Extract each line bearing the word "that".

— start —

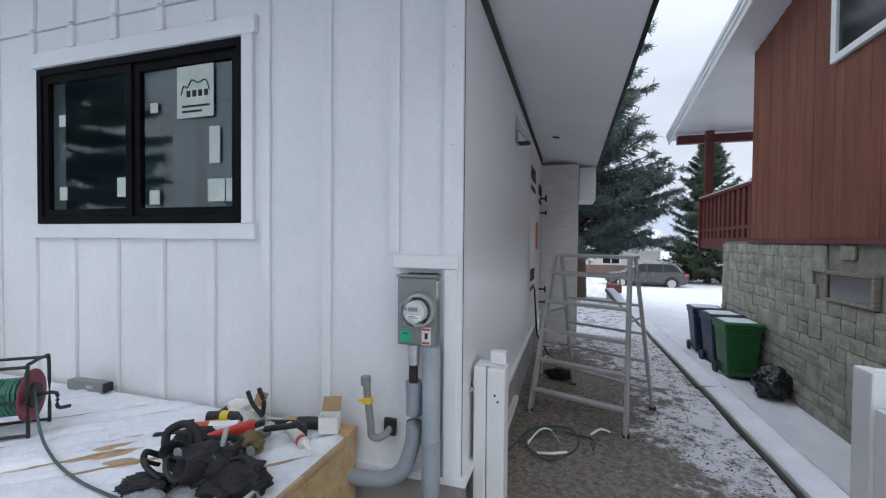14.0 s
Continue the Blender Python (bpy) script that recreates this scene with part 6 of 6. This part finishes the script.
def car():
    """A dark estate-like SUV seen side on: lofted body, glass house, wheels."""
    c = thing("parked_car", "dark grey-brown SUV parked across the street", "car", (4.92, 34.6, -1.50), 0)
    c.scale = (0.93, 0.95, 0.97)
    side = [(-2.50, 0.42), (-2.53, 0.66), (-2.42, 0.84), (-1.55, 1.00), (-1.25, 1.06), (0.0, 1.06), (1.75, 1.08), (2.36, 1.02), (2.50, 0.80), (2.50, 0.45), (2.2, 0.30), (-2.2, 0.28)]
    bm = bmesh.new()
    prism(bm, side, 1.9, lambda u, v, d: (u, -0.95 + d, v))
    bmesh.ops.bevel(bm, geom=[e for e in bm.edges if abs(e.verts[0].co.y - e.verts[1].co.y) < 0.01], offset=0.10, segments=3, affect="EDGES")
    part("body", bm, CARPAINT, c, smooth=False)
    cab = [(-1.30, 1.04), (-0.45, 1.58), (-0.10, 1.66), (1.35, 1.66), (1.85, 1.58), (2.30, 1.06)]
    bm = bmesh.new()
    a = [bm.verts.new((u, -0.88 + 0.22 * (v - 1.04), v)) for u, v in cab]
    b = [bm.verts.new((u, 0.88 - 0.22 * (v - 1.04), v)) for u, v in cab]
    bm.faces.new(a)
    bm.faces.new(b[::-1])
    for i in range(len(a)):
        bm.faces.new((a[(i + 1) % len(a)], a[i], b[i], b[(i + 1) % len(a)]))
    part("cabin", bm, CARPAINT, c)
    for u in ([(-1.08, 1.09), (-0.42, 1.52), (0.0, 1.56), (0.0, 1.09)], [(0.06, 1.09), (0.06, 1.56), (0.98, 1.56), (0.98, 1.09)], [(1.04, 1.09), (1.04, 1.56), (1.55, 1.54), (2.02, 1.12)]):
        bm = bmesh.new()
        prism(bm, u, 0.012, lambda x, z, d: (x, -0.892 + 0.22 * (z - 1.04) + d, z))
        part("side_window", bm, CARGLASS, c)
    bm = bmesh.new()
    tube(bm, [(-1.15, -0.90, 1.07), (-0.45, -0.80, 1.56), (0.0, -0.78, 1.62), (1.3, -0.78, 1.61), (1.8, -0.79, 1.52), (2.1, -0.88, 1.1)], 0.012, 6, 5)
    part("window_trim", bm, ALU, c, "bright window line")
    part("roof_rail", tube(bmesh.new(), [(-0.3, -0.68, 1.68), (0.0, -0.68, 1.72), (1.3, -0.68, 1.72), (1.55, -0.68, 1.68)], 0.015, 6), ALU, c)
    for x in (-1.55, 1.50):
        for y in (-0.88, 0.70):
            w = part("wheel", lathe(bmesh.new(), [(0.2, -0.1), (0.35, -0.1), (0.37, -0.07), (0.37, 0.07), (0.35, 0.1), (0.2, 0.1)], (x, y, 0.37), 30, "Y"), RUBBER, c, "black tyre")
            part("rim", lathe(bmesh.new(), [(0.03, -0.108), (0.06, -0.10), (0.22, -0.09), (0.25, -0.105), (0.255, 0.0), (0.03, 0.0)], (x, y - 0.0, 0.37), 20, "Y"), ALU, w, "bright alloy rim")
        part("hub_cap", lathe(bmesh.new(), [(0.02, 0.0), (0.24, 0.0), (0.25, 0.006), (0.23, 0.012), (0.02, 0.016)], (x, -0.985, 0.37), 24, "Y"), DULLALU, c, "bright wheel disc")
        bm = bmesh.new()
        prism(bm, [(x + 0.43 * math.cos(t), 0.37 + 0.43 * math.sin(t)) for t in np.linspace(0.0, math.pi, 14)] , 0.01, lambda u, v, d: (u, -0.962 + d, v))
        part("wheel_arch", bm, RUBBER, c)
    part("head_light", boxes(((-2.47, -0.93, 0.70), (-2.20, -0.80, 0.84)), bevel=0.02), TRIM, c, "clear headlight")
    part("tail_light", boxes(((2.28, -0.958, 0.82), (2.49, -0.80, 1.0)), bevel=0.02), REDLABEL, c, "red tail light")
    part("mirror", boxes(((-0.95, -1.08, 1.06), (-0.78, -0.93, 1.2)), bevel=0.03), CARPAINT, c)
    part("sill", boxes(((-1.1, -0.962, 0.30), (1.05, -0.945, 0.42)), bevel=0.008), RUBBER, c)
    return c


car()
seat = thing("garden_ornament", "small red-brown planter box on the far verge", "planter", (2.2, 24.5, -0.78))
part("box", boxes(((-0.3, -0.2, 0), (0.3, 0.2, 0.35)), bevel=0.02), REDTRIM, seat)
part("hoop", tube(bmesh.new(), [(-0.25, 0, 0.34), (-0.2, 0, 0.6), (0, 0, 0.7), (0.2, 0, 0.6), (0.25, 0, 0.34)], 0.03, 8), REDTRIM, seat)

# ---- litter in the passage ----
for i, pts in enumerate(([(0.12, 8.75, 0), (0.2, 8.95, 0.03), (0.28, 9.0, 0.02), (0.36, 8.85, 0.0)], [(0.2, 8.62, 0), (0.3, 8.6, 0.02), (0.42, 8.66, 0.02)], [(0.60, 9.05, 0), (0.68, 9.14, 0.02), (0.76, 9.16, 0)], [(0.1, 10.55, 0), (0.12, 10.7, 0.12), (0.16, 10.85, 0.14), (0.3, 10.9, 0.02)], [(0.03, 7.75, 0), (0.06, 7.82, 0.02), (0.12, 7.8, 0.0)])):
    line = smooth_line([(x, y, GROUND + 0.015 + z) for x, y, z in pts], 6)
    bm = bmesh.new()
    a = [bm.verts.new(p + Vector((0.0, 0.02, 0.004))) for p in line]
    b = [bm.verts.new(p + Vector((0.012, -0.02, 0.008))) for p in line]
    c2 = [bm.verts.new(p + Vector((0.006, 0.0, 0.016))) for p in line]
    for k in range(len(line) - 1):
        bm.faces.new((a[k], a[k + 1], c2[k + 1], c2[k]))
        bm.faces.new((c2[k], c2[k + 1], b[k + 1], b[k]))
    ob = new("trim_scrap", mesh_of("trim_scrap", bm, TRIM))
    tagged(ob, "curled white strip of plastic trim on the ground", "scrap", "trim scraps in the passage")
G = GROUND + 0.02
cable("garden_hose", [(0.0, 8.6, G), (0.15, 9.05, G), (0.45, 9.1, G + 0.01), (0.5, 8.8, G), (0.3, 8.55, G), (0.12, 8.7, G + 0.02), (0.2, 9.0, G + 0.02), (0.6, 9.0, G), (0.62, 8.8, G)], 0.008, DULLHOSE, "dull green hose coiled on the ground", "hose")
cable("garden_hose", [(0.1, 6.3, G), (0.35, 5.95, G), (0.6, 5.8, G + 0.01), (0.75, 6.0, G), (0.5, 6.25, G), (0.2, 6.1, G + 0.01), (0.4, 5.85, G + 0.02), (0.65, 5.95, G), (0.6, 6.3, G), (0.2, 6.5, G)], 0.0038, DULLHOSE, "thin green line lying in the snow", "hose")
cable("electric_cable", [(0.02, 7.05, G), (0.14, 6.82, G), (0.34, 6.72, G), (0.6, 6.95, G), (0.80, 7.24, G)], 0.005, RUBBER, "black cord crossing the ground")
gas = hand_tool("caulking_gun", "black and red caulking gun dropped by the foundation", [("barrel", rod(bmesh.new(), (-0.14, 0, 0.035), (0.08, 0, 0.035), 0.03, seg=14), RUBBER), ("cap", rod(bmesh.new(), (0.08, 0, 0.035), (0.15, 0, 0.03), 0.03, 0.012, 14), RED), ("grip", boxes(((-0.16, -0.015, 0.0), (-0.13, 0.1, 0.03)), bevel=0.008), RUBBER)], (-0.17, 7.05, GROUND), (0, 0, -50))
lump("work_glove", (0.32, 10.5, GROUND), (0.14, 0.10, 0.06), 31, FABRIC, "dark cloth lying under the ladder", "cloth", 0.5)


def litter():
    """Leaves, chips and twigs that show through the snow."""
    rng = np.random.default_rng(12)
    spots = []
    for n, x0, x1, y0, y1 in ((7500, -0.02, 1.80, 6.6, 13.0), (3200, -0.5, 1.8, 2.2, 6.8), (2600, -8.0, 0.2, 0.6, 2.6), (2600, -19.0, -7.7, 0.0, 7.0)):
        spots.append(np.stack([rng.uniform(x0, x1, n), rng.uniform(y0, y1, n)], axis=1))
    xy = np.concatenate(spots)
    keep = [noise.noise((x * 1.1, y * 1.1, 4.0)) + 0.4 * noise.noise((x * 4, y * 4, 1.0)) > -0.12 for x, y in xy]
    xy = xy[np.array(keep)]
    z = np.array([ground_z(x, y) for x, y in xy]) + 0.006
    n = len(xy)
    at = np.concatenate([xy, z[:, None]], axis=1)
    ang = rng.uniform(0, math.tau, n)
    d = np.stack([np.cos(ang), np.sin(ang), rng.uniform(-0.05, 0.3, n)], axis=1)
    s = np.stack([-np.sin(ang), np.cos(ang), rng.uniform(-0.3, 0.3, n)], axis=1)
    L = rng.uniform(0.004, 0.020, n)[:, None]
    w = rng.uniform(0.15, 0.45, n)[:, None]
    quad = np.stack([at - d * L, at + s * L * w + np.array([0, 0, 0.004]), at + d * L, at - s * L * w], axis=1).reshape(-1, 3)
    ob = fill("leaf_litter", quad, np.arange(n * 4).reshape(-1, 4), DEADLEAF, None)
    tagged(ob, "dead leaves, chips and twigs strewn on the ground", "leaf litter", "", "stuff")


litter()


# ---- small pieces of walls and decks ----
deck_boards()


def stone_pieces():
    """Stamped stones of mixed sizes over the base wall, faces uneven."""
    rnd = random.Random(9)
    meshes = []
    for k in range(12):
        w, h = (0.38, 0.155) if k % 3 == 0 else (0.24, 0.155) if k % 3 == 1 else (0.26, 0.318)
        bm = bmesh.new()
        nx, nz = 4, 3
        front = [[bm.verts.new((-(0.008 + 0.014 * rnd.random()) if 0 < i < nx and 0 < j < nz else -0.003, w * i / nx + rnd.uniform(-0.005, 0.005), h * j / nz + rnd.uniform(-0.004, 0.004))) for j in range(nz + 1)] for i in range(nx + 1)]
        for i in range(nx):
            for j in range(nz):
                bm.faces.new((front[i][j], front[i + 1][j], front[i + 1][j + 1], front[i][j + 1]))
        rim = [front[i][0] for i in range(nx + 1)] + [front[nx][j] for j in range(1, nz + 1)] + [front[i][nz] for i in range(nx - 1, -1, -1)] + [front[0][j] for j in range(nz - 1, 0, -1)]
        back = [bm.verts.new((0.028, v.co.y, v.co.z)) for v in rim]
        for i in range(len(rim)):
            bm.faces.new((rim[i], rim[(i + 1) % len(rim)], back[(i + 1) % len(rim)], back[i]))
        meshes.append((w, h, mesh_of("stone", bm, STONE)))
    rows = 13
    taken = {}
    for r in range(rows):
        y = 9.2 + rnd.uniform(0, 0.2)
        z = SILL - 0.04 - 0.163 * (r + 1)
        while y < 14.86:
            hit = next((b for (a, b) in taken.get(r, []) if a - 0.05 < y < b), None)
            if hit:
                y = hit + 0.012
                continue
            w, h, me = rnd.choice(meshes)
            nxt = min([a for a, b in taken.get(r, []) if a > y] + [14.9])
            tall = h > 0.3
            if y + w > nxt:
                w0 = nxt - y - 0.012
                sc = w0 / w
                if sc < 0.15:
                    y = nxt + 0.001 if nxt < 14.89 else 99
                    continue
            else:
                sc = 1.0
            if tall and r + 1 >= rows:
                w, h, me = meshes[1]
                tall = False
                sc = min(1.0, (nxt - y - 0.012) / w)
            zz = z - 0.163 if tall else z
            inwin = 10.54 < y + w * sc and y < 11.40 and zz < 1.05 and zz + h > 0.70
            if not inwin:
                ob = new("stone", me)
                ob.parent = neigh
                ob.matrix_basis = pose(NX, y, zz) @ Matrix.Diagonal((rnd.uniform(0.7, 1.2), sc, 1, 1))
                if tall:
                    taken.setdefault(r + 1, []).append((y, y + w * sc))
            y += w * sc + 0.012


stone_pieces()


def red_boards():
    rnd = random.Random(4)
    y = 7.2
    while y < 13.58:
        w = min(rnd.choice((0.17, 0.2, 0.24)), 13.62 - y)
        bm = bmesh.new()
        cut = 10.4 <= y + w / 2 <= 11.36 or 9.44 < y + w / 2 < 11.36
        top = eave_z(y + w) - 0.02
        d = rnd.uniform(-0.002, 0.002)
        prism(bm, [(y, SILL + 0.034), (y + w - 0.004, SILL + 0.034), (y + w - 0.004, 3.41 if cut else top), (y, 3.41 if cut else top)], 0.03, lambda u, v, t: (NX - 0.002 + d + t, u, v))
        part("board", bm, REDWOOD, neigh)
        y += w


red_boards()


def brick_pieces():
    """Courses of painted brick on the return wall."""
    a = mesh_of("brick", boxes(((0, -0.008, 0), (0.196, 0, 0.056)), bevel=0.003), PAINTBRICK)
    b = mesh_of("brick", boxes(((0, -0.008, 0), (0.118, 0, 0.056)), bevel=0.003), PAINTBRICK)
    for r in range(42):
        z = -0.25 + 0.066 * r
        xs = ((0.0, a), (0.206, a), (0.412, b)) if r % 2 else ((0.0, b), (0.128, a), (0.334, a))
        for x, me in xs:
            if EAST + 0.01 + x < 0.5:
                ob = new("brick", me)
                ob.parent = jog
                ob.matrix_basis = pose(EAST + 0.008 + x, 12.361, z)


brick_pieces()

— end —

◆ **Output of the exercise**:
Continue the Blender Python (bpy) script that recreates this scene with part 6 of 6. This part finishes the script.
    """Leaves, chips and twigs that show through the snow."""